O Globo
As manifestações bolsonaristas de amanhã
devem ser grandes. Houve empenho do governo, intensa campanha nas redes
sociais, financiamento para aluguel de ônibus do interior — enfim, um esforço
excepcional.
Elas podem até ter algumas consequências
adiante, mas, do ponto de vista de objetivo político, são um momento de sonho
para vestir fantasias que não sobrevivem na quarta-feira.E, quando não há
objetivo político válido, dificilmente uma força se impõe, mesmo havendo muita
gente e até poder militar.
Uma das bandeiras do bolsonarismo está
praticamente morta. É o voto impresso. Foi derrotado no contexto legal em que
deveria ser analisado, e não há como voltar atrás. Nesse caso particular, estarão
simplesmente carregando um defunto, na expectativa de que lhes possa ser válido
no ano que vem, em caso de derrota eleitoral.
A outra bandeira do bolsonarismo será,
aparentemente, a liberdade de expressão. Em termos abstratos, ninguém se coloca
contra ela. A dificuldade é aceitar que se preguem a violência e a invasão de
prédios públicos como se estivessem exercitando a liberdade, quando, de fato,
ultrapassam seus limites legais.
Essa aceitação de limites está presente, por exemplo, no parecer da subprocuradora Lindôra Araújo, que denunciou o ex-deputado Roberto Jefferson.
Isso não significa que o tema não deva ser
constantemente discutido. E o é no Brasil. Juízes têm censurado jornais; há
debates sobre instruções do Supremo relativas a combate a fake news; o próprio
Bolsonaro rejeitou uma lei que penaliza a divulgação em massa de notícias
falsas. É um tema em aberto, mas a conclamação à violência e o racismo, para
citar alguns, são limites legais que não podem ser transpostos apenas por atos
de vontade.
Bolsonaro é presidente. Tem pouco a dizer
diante de uma pandemia que não desapareceu, como creem alguns otimistas.
Governa um país em que a economia estagnou, encontra diante de si uma crise
hídrica que se desdobra também numa crise de energia.
Numa situação dessas, o presidente lidera
manifestações pelo voto impresso ou por uma duvidosa concepção de liberdade.
Isso é tão distante da realidade como conclamar as pessoas a comprar fuzis e
definir como idiota quem está preocupado com os alimentos, cada vez mais caros.

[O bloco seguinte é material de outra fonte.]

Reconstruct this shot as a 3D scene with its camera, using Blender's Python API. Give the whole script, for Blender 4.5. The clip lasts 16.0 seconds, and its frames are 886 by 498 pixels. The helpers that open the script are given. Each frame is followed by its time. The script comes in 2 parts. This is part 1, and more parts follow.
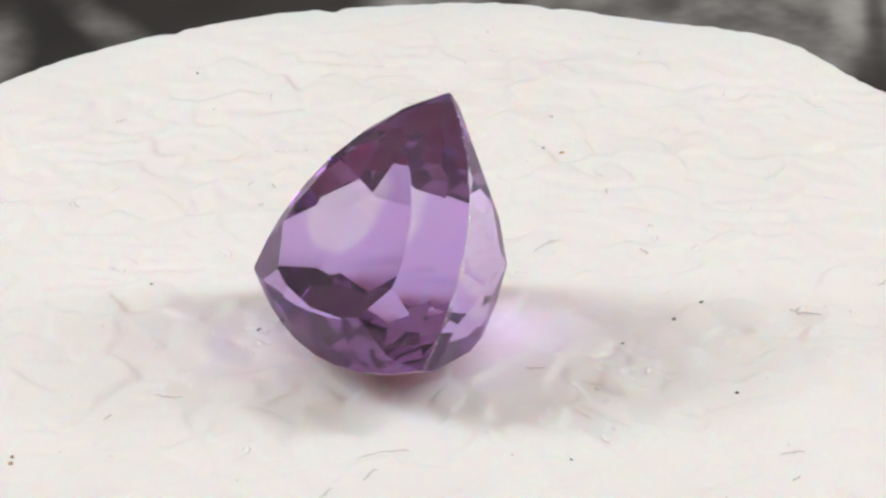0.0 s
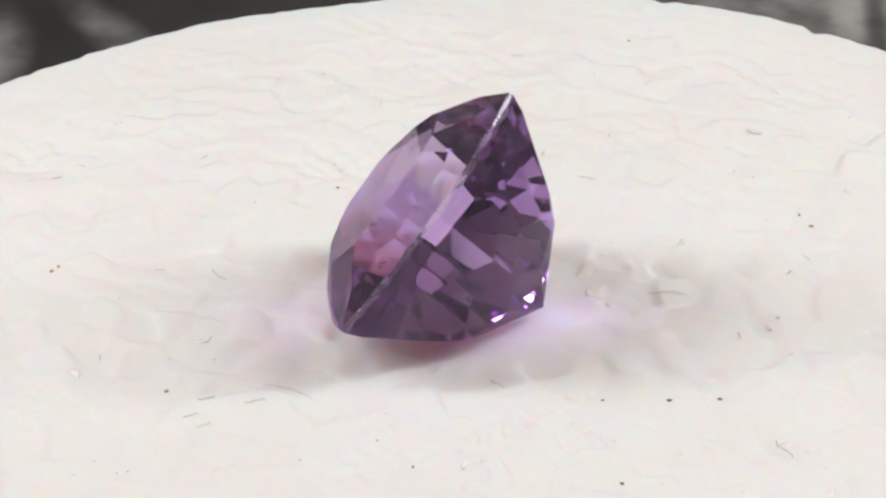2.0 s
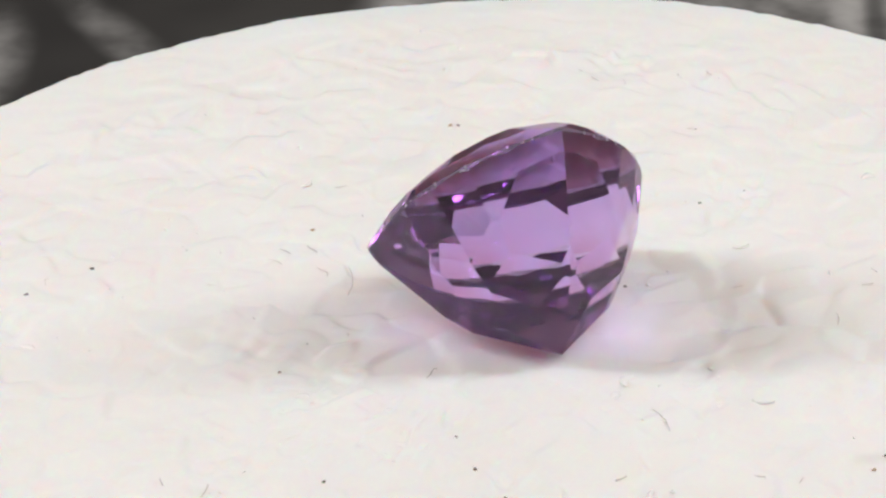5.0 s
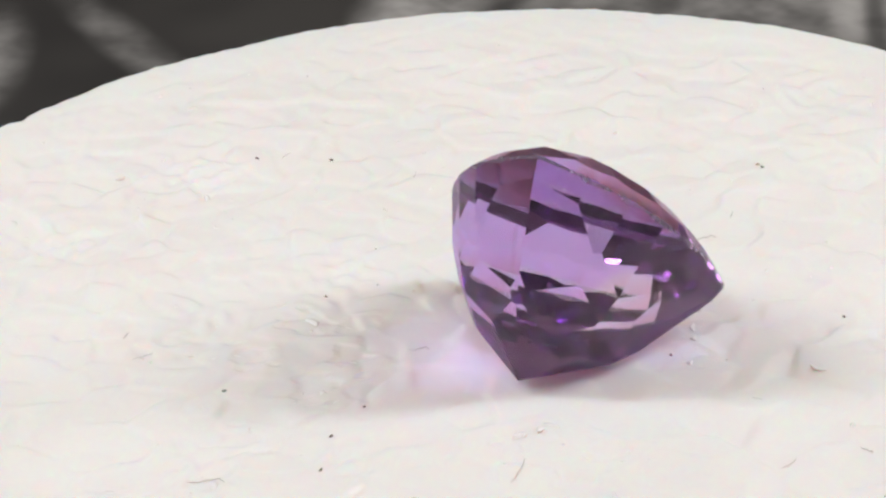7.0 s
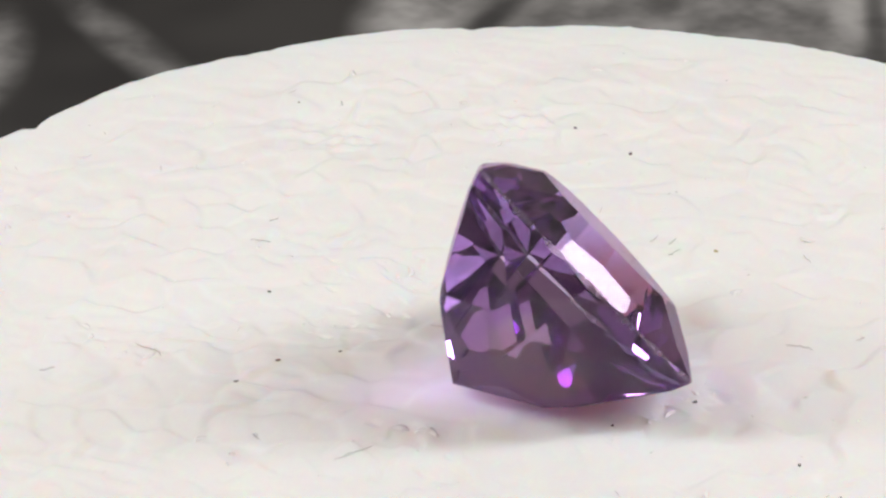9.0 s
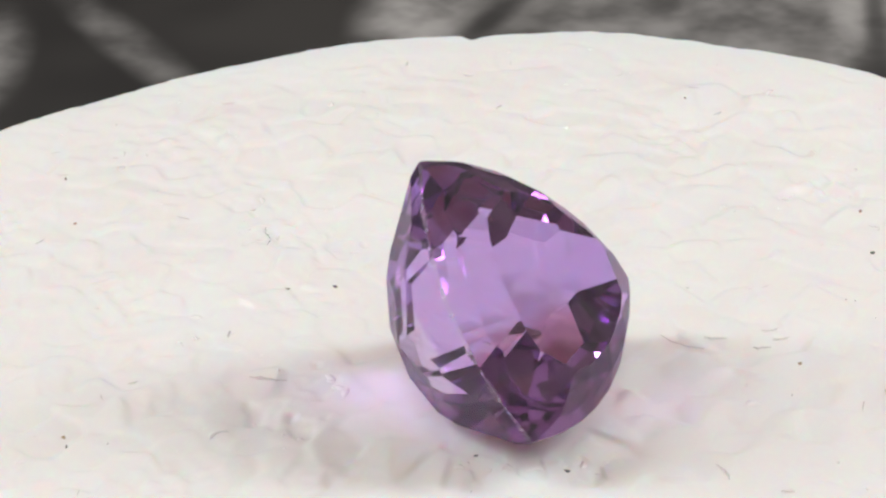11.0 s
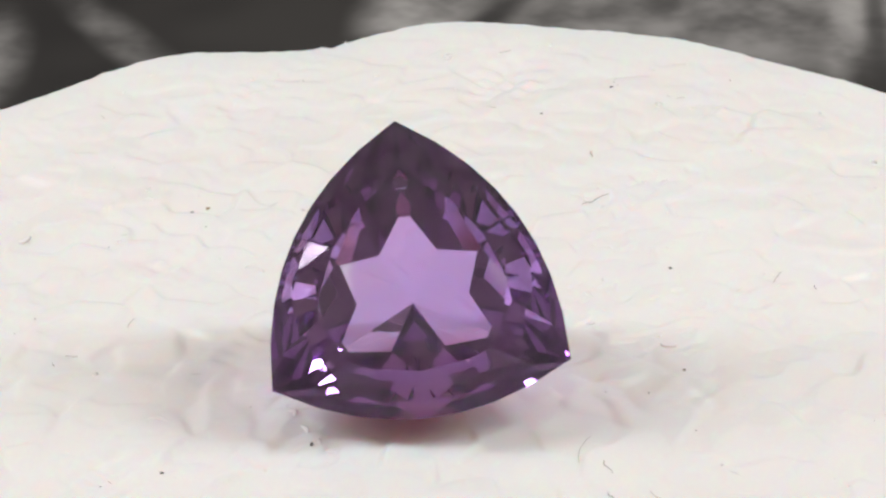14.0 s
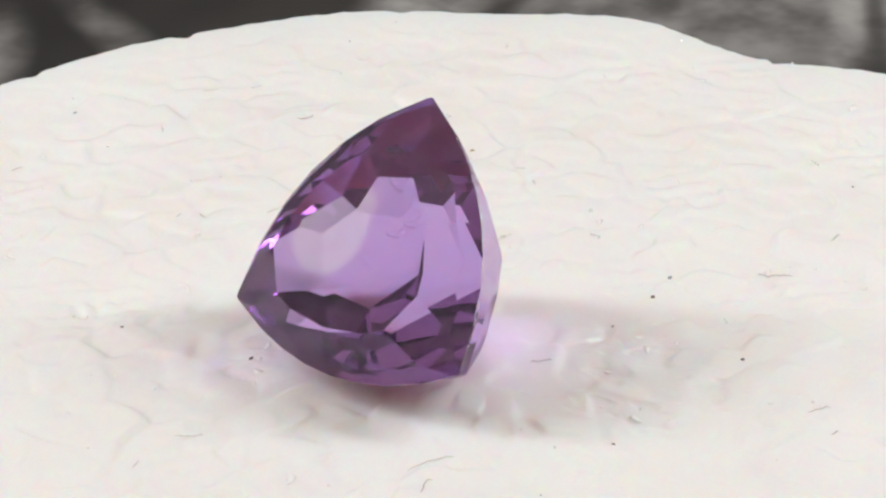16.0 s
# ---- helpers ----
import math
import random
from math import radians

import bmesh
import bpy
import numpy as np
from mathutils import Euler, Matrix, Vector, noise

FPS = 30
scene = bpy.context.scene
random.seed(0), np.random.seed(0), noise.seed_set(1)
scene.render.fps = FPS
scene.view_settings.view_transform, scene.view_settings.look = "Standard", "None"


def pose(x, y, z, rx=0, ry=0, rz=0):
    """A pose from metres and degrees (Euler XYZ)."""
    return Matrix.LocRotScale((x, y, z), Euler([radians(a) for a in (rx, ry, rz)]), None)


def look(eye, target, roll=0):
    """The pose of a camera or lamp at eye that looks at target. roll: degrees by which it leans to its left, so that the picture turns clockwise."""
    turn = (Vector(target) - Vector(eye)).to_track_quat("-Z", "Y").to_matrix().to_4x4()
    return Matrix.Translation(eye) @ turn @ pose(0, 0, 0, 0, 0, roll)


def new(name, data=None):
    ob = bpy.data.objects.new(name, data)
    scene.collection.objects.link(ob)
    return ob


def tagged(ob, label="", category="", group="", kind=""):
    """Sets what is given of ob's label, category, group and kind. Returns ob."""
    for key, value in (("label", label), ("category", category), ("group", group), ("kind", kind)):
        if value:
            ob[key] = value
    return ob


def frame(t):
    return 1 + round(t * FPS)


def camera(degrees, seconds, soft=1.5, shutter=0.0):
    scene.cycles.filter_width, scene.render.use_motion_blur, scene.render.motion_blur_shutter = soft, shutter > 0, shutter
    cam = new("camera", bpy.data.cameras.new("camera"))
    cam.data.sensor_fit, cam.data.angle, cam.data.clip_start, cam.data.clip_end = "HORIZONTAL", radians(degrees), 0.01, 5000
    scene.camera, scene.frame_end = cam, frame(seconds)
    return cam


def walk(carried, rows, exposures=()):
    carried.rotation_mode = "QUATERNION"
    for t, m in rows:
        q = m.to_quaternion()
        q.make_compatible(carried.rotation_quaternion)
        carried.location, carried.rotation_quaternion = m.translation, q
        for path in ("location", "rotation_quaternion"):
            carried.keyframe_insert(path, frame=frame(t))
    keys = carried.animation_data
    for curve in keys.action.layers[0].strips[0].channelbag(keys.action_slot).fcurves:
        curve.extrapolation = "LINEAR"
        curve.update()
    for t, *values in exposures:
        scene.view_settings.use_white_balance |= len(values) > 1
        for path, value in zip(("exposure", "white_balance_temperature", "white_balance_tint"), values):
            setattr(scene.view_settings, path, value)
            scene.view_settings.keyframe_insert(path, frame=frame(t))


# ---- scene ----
# A violet gem on a slowly turning disc of white foam; the camera stands still.
# One unit of the plan is 90 mm: the height of the lens above the turning axis' zero.
U = 0.09
DEPTH = 0.018                      # thickness of the foam disc

# ---- camera ----
cam = camera(17.11, 16.0, soft=2.5)
EYE = Vector((0.0, -1.58589, 1.0)) * U
PITCH, YAW, ROLL = 0.526362, -0.014135, -1.859
AIM = Vector((math.sin(YAW) * math.cos(PITCH), math.cos(YAW) * math.cos(PITCH), -math.sin(PITCH)))
STAND = look(EYE, EYE + AIM, ROLL)
scene.cycles.max_bounces, scene.cycles.glossy_bounces, scene.cycles.transmission_bounces = 24, 24, 24
walk(cam, [(0.0, STAND), (16.0, STAND)], exposures=[(0.0, 0.0, 6500, 10), (16.0, 0.0, 6500, 10)])

# ---- light: the dim room, two diffused lamps either side of the disc ----
world = bpy.data.worlds.new("room")
scene.world = world
world.use_nodes = True
world.node_tree.nodes["Background"].inputs["Color"].default_value = (1.0, 0.80, 0.66, 1)
world.node_tree.nodes["Background"].inputs["Strength"].default_value = 0.21


def lamp(name, bearing, height, away, wide, tall, watts, tint):
    """A flat diffused lamp that faces the gem, at a bearing and a height in degrees."""
    data = bpy.data.lights.new(name, "AREA")
    data.shape, data.size, data.size_y, data.energy, data.color = "RECTANGLE", wide, tall, watts, tint
    b, h = radians(bearing), radians(height)
    ob = new(name, data)
    ob.matrix_world = look(Vector((math.cos(b) * math.cos(h), math.sin(b) * math.cos(h), math.sin(h))) * away, (0, 0, 0.006))
    return ob


WARM, WARMER = (0.976, 0.997, 1.032), (1.0, 0.92, 0.84)
lamp("lamp_right", 3.0, 40, 0.30, 0.034, 0.20, 0.585, WARM)
lamp("lamp_left", 176.0, 40, 0.30, 0.034, 0.20, 0.565, WARM)
lamp("lamp_overhead", 270, 68, 0.60, 0.50, 0.50, 0.34, WARMER)



# ---- materials ----
class Nodes:
    """A material with short calls for its nodes."""

    def __init__(self, name):
        self.mat = bpy.data.materials.new(name)
        self.mat.use_nodes = True
        self.tree = self.mat.node_tree
        self.bsdf = self.tree.nodes["Principled BSDF"]

    def add(self, kind, ins=None):
        n = self.tree.nodes.new(kind)
        for k, v in (ins or {}).items():
            self.set(n.inputs[k], v)
        return n

    def set(self, socket, v):
        if isinstance(v, bpy.types.NodeSocket):
            self.tree.links.new(v, socket)
        else:
            socket.default_value = v

    def coords(self):
        return self.add("ShaderNodeTexCoord").outputs["Object"]

    def noise(self, scale, detail=3.0, rough=0.5, vector=None, stretch=None):
        v = vector or self.coords()
        if stretch:
            v = self.add("ShaderNodeMapping", {"Vector": v, "Scale": stretch}).outputs[0]
        return self.add("ShaderNodeTexNoise", {"Vector": v, "Scale": scale, "Detail": detail, "Roughness": rough}).outputs["Fac"]

    def ramp(self, fac, lo, hi, a, b, smooth=True):
        n = self.add("ShaderNodeMapRange", {"Value": fac, "From Min": lo, "From Max": hi, "To Min": a, "To Max": b})
        n.interpolation_type = "SMOOTHSTEP" if smooth else "LINEAR"
        return n.outputs[0]

    def math(self, op, a, b=0.0):
        n = self.add("ShaderNodeMath", {0: a, 1: b})
        n.operation = op
        return n.outputs[0]

    def mix(self, fac, a, b, blend="MIX"):
        n = self.add("ShaderNodeMix")
        n.data_type, n.blend_type = "RGBA", blend
        for k, v in (("Factor_Float", fac), ("A_Color", a), ("B_Color", b)):
            self.set(next(s for s in n.inputs if s.identifier == k), v)
        return next(s for s in n.outputs if s.identifier == "Result_Color")

    def bump(self, height, strength, distance, normal=None):
        ins = {"Height": height, "Strength": strength, "Distance": distance}
        if normal:
            ins["Normal"] = normal
        return self.add("ShaderNodeBump", ins).outputs[0]

    def end(self, **ins):
        for k, v in ins.items():
            self.set(self.bsdf.inputs[k.replace("_", " ")], v)
        return self.mat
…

O exame dos problemas reais do Brasil
implica a definição da responsabilidade do presidente. Até a crise hídrica, de
certa forma determinada por fenômenos como La Niña, seria mais branda se não
houvesse tanto desmatamento e tantas queimadas estimulados pelo governo
Bolsonaro.
Pode ser que se ouça nas ruas algum grito
contra a corrupção. Mas será de uma amarga ironia. Bolsonaro apenas se
aproveitou da bandeira. Os fatos descritos na CPI mostram como gigantescos
golpes estavam armados contra os cofres públicos. As denúncias de rachadinha
contra o filho ex-deputado estadual estendem-se ao filho vereador e alcançam o
próprio gabinete de Bolsonaro.
Como se não bastassem essas revelações, o
encontro com o setor fisiológico do Congresso revela que Bolsonaro, como ele
próprio diz, se originou no Centrão e sempre se localizou nesse espaço
político.
Muita gente pode ir para a rua, mas, se
estiverem perdidos, de nada adianta serem muitos se perdidos de armas na mão.
O Brasil vive um momento dramático de crise
sanitária ainda não vencida, crise econômica e social, crise ambiental, seca e
escassez de energia, quase 15 milhões de desempregados.
Uma grande manifestação que ignore essa
realidade e um presidente que se esconde dela servem apenas para mostrar como é
profundo o abismo em que nos metemos e como será difícil superá-lo sem um
grande debate sobre a reconstrução.
A cortina de fumaça que Bolsonaro cria para
tentar sobreviver politicamente não nos deixa avaliar ainda quanto a
democracia, o tecido social e os recursos naturais foram devastados neste
período. É uma tarefa para a quarta-feira de cinzas.